There are several strategies for debt repayment, such as the Avalanche Method, which involves paying off debts with the highest interest rates first, and the Snowball Method, which focuses on paying off the smallest debts first. Choose the method that aligns best with your financial situation and psychological comfort.

Creating a budget is also essential in developing a repayment plan. Track your income and expenses to identify areas where you can cut back, allocating the extra funds towards debt repayment. Consistently following your plan will gradually reduce your debt and improve your credit score.

Strategies to Build and Maintain Good Credit

Once your debts are under control, focus on building and maintaining good credit. One effective strategy is to ensure all your bills are paid on time. Setting up automatic payments or using calendar reminders can help you stay on track and avoid late payments, which significantly impact your credit score.

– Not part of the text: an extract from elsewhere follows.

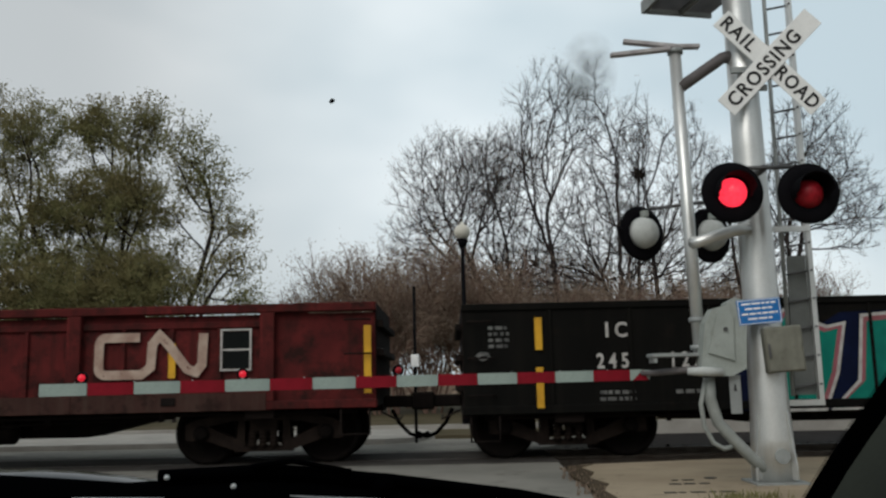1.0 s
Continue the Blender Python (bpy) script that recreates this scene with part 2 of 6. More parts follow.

Another strategy is to keep your credit utilization ratio low. Aim to use no more than 30% of your available credit at any given time. This demonstrates to lenders that you are responsible with your credit and can manage your finances effectively. Consider requesting a credit limit increase to improve your utilization ratio, but be cautious not to accumulate more debt.

Lastly, diversify your credit mix by having different types of credit accounts, like credit cards, installment loans, and retail accounts. A varied credit portfolio can positively influence your credit score. However, only take on new credit when necessary and ensure you can manage the additional responsibility.

Repairing bad credit in Canada requires diligence, organization, and a strategic approach. By understanding your credit report, disputing inaccuracies, developing a personalized debt repayment plan, and employing strategies to build good credit, you can take definitive steps towards financial stability. The journey may be challenging, but with persistence, you’ll find yourself on the path to a healthier financial future.